October 30, 2017
Turkey’s current mood is one of gloom. Much of this is unpredictability related. We Turks don’t know what tomorrow may bring not to speak of the months and years ahead. We are constantly on edge, anxious and worried. Yesterday marked the 94th anniversary of the founding of the Republic, celebrated as our National Day. In the morning, Turkey’s political leaders assembled at Ataturk’s Mausoleum as they do every year. This was supposed to be a day of joy, celebration. Yet, none of them managed to put on a smile. All one saw was a group of tense people not even talking to each other. On the other hand, those celebrating the National Day with great enthusiasm were making a political statement in support of Turkey’s Republican traditions and their increasing numbers is a ray of hope.
Internally, we are still under emergency rule. With weak and submissive institutions our democracy is backsliding. Politics remain confrontational, polarized and the negative impact of all of that on the economy is becoming more and more obvious with each passing day.
In foreign relations, we no longer seem to know who are our friends and who are our adversaries. Bashar Assad, once a great friend, somehow became our number one enemy and now we are partnering with Russia and Iran, his principal supporters. In November 2015 we shot down a Russian military plane and rushed to Brussels to seek support from our NATO allies; now, we are buying Russian S-400 missile systems and accusing our allies of supporting terrorism and threatening our territorial integrity. On September 21, before his meeting with President Erdogan, President Trump said that Turkey and the US are as close as they have ever been. Yet, everybody knows that the relationship is at its lowest point in decades. Iraqi PM Ibadi was an adversary and Massoud Barzani a friend and now they have changed roles. Thus, a zigzag pattern at brief intervals has become the main feature of our foreign policy. We constantly hear, usually in equivocal language, of “external powers”, “higher minds” conspiring to prevent Turkey’s rise as a global power. We seem to be suffering from an anxiety disorder.
Turkey is a country bordering on conflict areas.
For over ten years the Balkan mayhem kept us busy. Since the Balkans are Turkey’s gateway to Europe, our trade, transport and communications were adversely affected. Refugees traveled not only towards the west but also towards the east, to Turkey. The Balkans are peaceful today but only after having paid an extremely high price.
Instability in the Caucasus also created similar challenges for Ankara. And, these are not totally over yet.
But, the biggest share of our regional troubles has always been linked to instability in the Middle East.
In the past, Turkey was able to steer through these minefields with cool-headed policies but always paying a price for its “strategic location”. The Arab spring and our getting involved in the Syrian conflict, however, have led to unprecedented foreign and security policy challenges. And, the price has skyrocketed.
As a country experiencing internal strains and lots of trouble in its immediate neighborhood Turkey would be wise to avoid new confrontations. ISIS may have lost territory but it will not disappear and no one can predict exactly what is to follow when today’s alliances of convenience expire. In other words, ISIS’ defeat on the battlefield will not by itself usher in a period of stability in the Middle East. It will not heal Iraq’s and Syria’s internal divisions and Turkey will continue to get its share of the turmoil.

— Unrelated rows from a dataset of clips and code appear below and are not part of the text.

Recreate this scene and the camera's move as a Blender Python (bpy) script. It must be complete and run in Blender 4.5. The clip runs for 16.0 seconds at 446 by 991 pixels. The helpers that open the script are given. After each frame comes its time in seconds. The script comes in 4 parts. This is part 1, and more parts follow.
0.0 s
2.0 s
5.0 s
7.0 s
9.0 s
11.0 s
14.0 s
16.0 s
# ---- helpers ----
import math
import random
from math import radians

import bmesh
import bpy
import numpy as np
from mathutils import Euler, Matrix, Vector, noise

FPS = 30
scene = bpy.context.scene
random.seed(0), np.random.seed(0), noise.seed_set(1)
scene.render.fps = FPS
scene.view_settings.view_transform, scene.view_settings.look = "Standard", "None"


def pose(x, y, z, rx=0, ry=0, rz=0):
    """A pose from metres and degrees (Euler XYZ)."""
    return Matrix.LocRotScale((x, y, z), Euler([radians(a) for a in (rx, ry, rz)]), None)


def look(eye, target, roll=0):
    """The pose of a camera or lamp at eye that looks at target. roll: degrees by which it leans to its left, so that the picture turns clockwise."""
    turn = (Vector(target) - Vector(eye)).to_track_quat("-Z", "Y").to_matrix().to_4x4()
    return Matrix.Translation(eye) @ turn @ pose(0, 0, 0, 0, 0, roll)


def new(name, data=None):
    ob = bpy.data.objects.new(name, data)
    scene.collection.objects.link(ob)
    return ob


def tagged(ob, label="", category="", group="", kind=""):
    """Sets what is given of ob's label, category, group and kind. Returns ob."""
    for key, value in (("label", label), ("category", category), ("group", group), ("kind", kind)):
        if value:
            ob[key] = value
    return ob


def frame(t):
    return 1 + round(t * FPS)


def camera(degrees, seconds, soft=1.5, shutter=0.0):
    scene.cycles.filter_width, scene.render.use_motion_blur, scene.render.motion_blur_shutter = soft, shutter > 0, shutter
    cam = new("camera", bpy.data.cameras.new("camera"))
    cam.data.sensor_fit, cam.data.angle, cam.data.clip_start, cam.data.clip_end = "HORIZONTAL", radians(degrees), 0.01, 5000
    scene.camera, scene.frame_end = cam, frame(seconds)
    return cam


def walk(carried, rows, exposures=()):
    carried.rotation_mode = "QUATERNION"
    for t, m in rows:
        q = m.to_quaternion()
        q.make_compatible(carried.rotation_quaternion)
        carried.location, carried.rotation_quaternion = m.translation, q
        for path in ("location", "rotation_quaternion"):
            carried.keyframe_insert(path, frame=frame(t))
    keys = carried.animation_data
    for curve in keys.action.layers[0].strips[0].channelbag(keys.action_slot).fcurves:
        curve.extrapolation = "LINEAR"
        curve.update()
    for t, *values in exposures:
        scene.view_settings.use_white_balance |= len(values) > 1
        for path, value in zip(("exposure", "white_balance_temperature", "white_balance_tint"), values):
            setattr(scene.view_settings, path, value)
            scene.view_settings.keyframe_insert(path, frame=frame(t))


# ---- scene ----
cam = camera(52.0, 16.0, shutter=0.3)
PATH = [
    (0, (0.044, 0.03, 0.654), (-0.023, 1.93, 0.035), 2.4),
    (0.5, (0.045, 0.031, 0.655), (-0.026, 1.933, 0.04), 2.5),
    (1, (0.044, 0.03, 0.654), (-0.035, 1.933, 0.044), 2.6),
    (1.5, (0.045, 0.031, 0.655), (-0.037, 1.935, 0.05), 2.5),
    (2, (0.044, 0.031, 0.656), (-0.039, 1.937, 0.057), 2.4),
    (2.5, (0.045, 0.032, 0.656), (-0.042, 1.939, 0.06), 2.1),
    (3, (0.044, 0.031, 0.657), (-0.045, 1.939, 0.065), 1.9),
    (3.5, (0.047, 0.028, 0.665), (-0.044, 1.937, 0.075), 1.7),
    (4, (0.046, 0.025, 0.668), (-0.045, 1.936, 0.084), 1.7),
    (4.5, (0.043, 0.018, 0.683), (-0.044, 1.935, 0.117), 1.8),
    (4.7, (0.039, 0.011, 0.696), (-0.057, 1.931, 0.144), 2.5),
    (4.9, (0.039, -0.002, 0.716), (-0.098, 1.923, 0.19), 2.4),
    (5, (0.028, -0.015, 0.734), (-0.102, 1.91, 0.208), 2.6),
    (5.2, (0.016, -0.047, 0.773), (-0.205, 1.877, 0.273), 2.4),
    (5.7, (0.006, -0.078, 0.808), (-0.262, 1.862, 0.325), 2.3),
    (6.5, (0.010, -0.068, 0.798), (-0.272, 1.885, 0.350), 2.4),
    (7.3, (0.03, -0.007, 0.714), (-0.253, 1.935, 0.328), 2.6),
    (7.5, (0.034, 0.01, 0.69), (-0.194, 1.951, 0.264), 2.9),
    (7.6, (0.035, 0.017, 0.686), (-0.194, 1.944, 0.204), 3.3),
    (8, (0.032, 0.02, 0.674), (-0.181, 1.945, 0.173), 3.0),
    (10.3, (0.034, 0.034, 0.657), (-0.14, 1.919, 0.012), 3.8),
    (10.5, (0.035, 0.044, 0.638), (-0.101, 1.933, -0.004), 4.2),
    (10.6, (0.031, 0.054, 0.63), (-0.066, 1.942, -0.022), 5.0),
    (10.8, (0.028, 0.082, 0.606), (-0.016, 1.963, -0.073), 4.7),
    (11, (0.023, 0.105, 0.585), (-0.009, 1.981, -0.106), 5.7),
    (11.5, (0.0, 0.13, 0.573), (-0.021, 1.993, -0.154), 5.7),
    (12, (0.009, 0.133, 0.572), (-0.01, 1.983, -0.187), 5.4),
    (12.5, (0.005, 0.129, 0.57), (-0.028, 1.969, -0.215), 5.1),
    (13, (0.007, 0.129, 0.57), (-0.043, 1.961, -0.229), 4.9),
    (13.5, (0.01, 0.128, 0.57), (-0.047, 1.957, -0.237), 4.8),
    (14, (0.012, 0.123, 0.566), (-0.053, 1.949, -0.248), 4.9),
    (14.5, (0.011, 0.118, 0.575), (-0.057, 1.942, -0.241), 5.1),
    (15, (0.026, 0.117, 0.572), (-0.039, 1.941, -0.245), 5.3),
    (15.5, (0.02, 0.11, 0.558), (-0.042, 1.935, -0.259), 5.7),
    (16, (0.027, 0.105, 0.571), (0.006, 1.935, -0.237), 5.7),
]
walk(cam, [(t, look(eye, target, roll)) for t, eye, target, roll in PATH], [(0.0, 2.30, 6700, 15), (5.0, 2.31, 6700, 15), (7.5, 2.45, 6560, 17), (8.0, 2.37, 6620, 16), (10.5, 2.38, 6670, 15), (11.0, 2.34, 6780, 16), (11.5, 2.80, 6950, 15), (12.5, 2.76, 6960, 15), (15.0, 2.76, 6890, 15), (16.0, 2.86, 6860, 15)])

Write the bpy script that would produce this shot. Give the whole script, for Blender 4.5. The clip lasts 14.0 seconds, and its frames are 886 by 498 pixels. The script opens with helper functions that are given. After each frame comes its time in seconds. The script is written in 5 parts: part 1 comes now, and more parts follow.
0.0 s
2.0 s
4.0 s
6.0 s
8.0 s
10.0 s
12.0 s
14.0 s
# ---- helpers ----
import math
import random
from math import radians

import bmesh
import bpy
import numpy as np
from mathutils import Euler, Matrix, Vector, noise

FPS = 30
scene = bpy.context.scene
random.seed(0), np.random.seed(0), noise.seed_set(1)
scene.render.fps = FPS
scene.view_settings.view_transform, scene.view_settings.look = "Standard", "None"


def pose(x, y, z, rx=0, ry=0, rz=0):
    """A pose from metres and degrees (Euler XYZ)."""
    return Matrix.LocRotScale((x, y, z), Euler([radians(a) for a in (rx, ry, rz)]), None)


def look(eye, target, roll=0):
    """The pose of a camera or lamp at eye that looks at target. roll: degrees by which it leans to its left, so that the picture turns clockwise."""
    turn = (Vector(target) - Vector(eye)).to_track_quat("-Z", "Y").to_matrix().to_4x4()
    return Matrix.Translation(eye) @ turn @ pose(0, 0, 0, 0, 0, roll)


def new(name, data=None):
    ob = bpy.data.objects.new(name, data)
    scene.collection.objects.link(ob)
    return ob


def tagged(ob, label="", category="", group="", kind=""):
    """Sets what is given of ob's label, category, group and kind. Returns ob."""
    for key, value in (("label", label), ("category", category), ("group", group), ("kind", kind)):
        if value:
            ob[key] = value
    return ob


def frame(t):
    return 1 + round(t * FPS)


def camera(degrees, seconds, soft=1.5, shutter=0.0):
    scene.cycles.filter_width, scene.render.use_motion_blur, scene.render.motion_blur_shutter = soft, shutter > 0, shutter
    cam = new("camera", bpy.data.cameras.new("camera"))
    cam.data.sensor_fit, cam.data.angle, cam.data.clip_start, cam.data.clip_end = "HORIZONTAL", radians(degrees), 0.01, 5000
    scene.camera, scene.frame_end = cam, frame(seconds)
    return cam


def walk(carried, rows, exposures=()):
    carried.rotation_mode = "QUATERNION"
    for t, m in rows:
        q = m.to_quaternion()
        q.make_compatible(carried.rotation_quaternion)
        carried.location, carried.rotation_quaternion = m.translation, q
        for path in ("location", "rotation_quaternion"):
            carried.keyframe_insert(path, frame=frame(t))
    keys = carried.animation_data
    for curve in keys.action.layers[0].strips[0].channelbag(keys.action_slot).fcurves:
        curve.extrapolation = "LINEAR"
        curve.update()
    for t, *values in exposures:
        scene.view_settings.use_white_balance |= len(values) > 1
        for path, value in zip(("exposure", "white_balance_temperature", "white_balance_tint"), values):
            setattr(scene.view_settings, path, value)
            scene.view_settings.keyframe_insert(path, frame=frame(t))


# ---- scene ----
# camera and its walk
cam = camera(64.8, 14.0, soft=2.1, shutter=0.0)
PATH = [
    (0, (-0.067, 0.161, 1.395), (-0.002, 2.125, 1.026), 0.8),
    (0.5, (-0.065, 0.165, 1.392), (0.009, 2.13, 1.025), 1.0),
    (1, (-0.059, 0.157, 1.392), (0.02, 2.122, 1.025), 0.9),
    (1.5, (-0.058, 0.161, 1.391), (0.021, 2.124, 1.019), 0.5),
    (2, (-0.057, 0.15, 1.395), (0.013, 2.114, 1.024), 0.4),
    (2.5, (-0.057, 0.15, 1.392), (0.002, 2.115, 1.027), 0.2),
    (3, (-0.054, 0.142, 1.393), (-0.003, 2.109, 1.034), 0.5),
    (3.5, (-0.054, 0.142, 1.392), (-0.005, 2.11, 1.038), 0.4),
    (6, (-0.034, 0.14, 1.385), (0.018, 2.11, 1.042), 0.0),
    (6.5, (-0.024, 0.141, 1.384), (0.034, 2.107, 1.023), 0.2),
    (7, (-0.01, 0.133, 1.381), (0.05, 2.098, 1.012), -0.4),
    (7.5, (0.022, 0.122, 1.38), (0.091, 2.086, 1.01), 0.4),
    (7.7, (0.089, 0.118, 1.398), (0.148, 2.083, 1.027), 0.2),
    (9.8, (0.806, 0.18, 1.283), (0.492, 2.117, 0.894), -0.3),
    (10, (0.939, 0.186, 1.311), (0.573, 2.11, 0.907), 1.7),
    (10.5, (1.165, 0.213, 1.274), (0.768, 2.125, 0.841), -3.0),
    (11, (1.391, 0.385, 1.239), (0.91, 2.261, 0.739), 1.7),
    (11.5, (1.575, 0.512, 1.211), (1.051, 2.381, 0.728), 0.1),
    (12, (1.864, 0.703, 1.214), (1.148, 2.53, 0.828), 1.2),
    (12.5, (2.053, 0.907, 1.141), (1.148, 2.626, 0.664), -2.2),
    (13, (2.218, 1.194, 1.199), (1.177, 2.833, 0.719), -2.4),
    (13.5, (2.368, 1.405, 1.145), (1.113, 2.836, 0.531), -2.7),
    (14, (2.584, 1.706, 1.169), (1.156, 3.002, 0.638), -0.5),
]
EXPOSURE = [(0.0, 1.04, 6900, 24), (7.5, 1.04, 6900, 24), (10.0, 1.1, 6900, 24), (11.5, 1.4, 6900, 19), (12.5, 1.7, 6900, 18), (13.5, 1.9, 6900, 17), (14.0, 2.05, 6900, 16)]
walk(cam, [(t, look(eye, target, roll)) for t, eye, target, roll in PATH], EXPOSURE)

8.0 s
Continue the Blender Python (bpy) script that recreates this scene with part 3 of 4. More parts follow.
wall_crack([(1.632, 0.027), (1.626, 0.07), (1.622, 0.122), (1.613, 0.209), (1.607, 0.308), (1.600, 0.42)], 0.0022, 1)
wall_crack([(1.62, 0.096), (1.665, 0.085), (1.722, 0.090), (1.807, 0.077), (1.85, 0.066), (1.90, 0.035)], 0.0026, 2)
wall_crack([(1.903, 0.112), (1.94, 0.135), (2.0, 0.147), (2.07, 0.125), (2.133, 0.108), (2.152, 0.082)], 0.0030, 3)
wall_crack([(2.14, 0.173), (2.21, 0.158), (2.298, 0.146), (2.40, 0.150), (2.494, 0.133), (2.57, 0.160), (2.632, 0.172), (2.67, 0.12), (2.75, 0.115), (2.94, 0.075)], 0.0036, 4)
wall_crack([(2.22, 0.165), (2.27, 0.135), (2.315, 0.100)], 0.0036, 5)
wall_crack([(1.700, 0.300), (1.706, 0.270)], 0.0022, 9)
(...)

The JDP leadership may find it useful for internal political purposes, including the holding of its supporters in state of constant mobilization, to give the impression that it is waging war against the world. It may also find it useful to deter by putting the emphasis on military power. Altogether, this is bad strategy and runs counter to government’s professed policy of “more friends and fewer enemies”. It destroys the fabric of partnership with our traditional allies. Diplomacy and displays of military power are not mutually exclusive. In a neighborhood like ours they complement one another.
The JDP has been in power for fifteen consecutive years and its leadership may wish to earn itself a special place in country’s history. To attain this objective, it does not have to gather an army, fight the victors of a world war, fight foreign invasion, rebuild the country’s foreign and security policy infrastructures and economy from scratch. All of that was achieved with our War of Independence under Ataturk’s leadership, declaration of the Republic and his far-reaching internal reforms which earned us world’s respect and inspired peoples fighting for national liberation. Attempts at writing a new narrative for a “second war of independence” have no basis; they defy history.
To earn itself that special place in history, the JDP government needs to rapidly upgrade Turkey’s democracy and erase the downward spiral of recent years from public memory. This would require restoring the rule of law, respect for fundamental rights and freedoms including the pursuit of happiness, separation of powers, independence of the judiciary and parliamentary oversight. These remain key to Turkey’s internal peace, unity and prosperity and reviving its status as a major regional player, one with an asset that others do not have: soft power.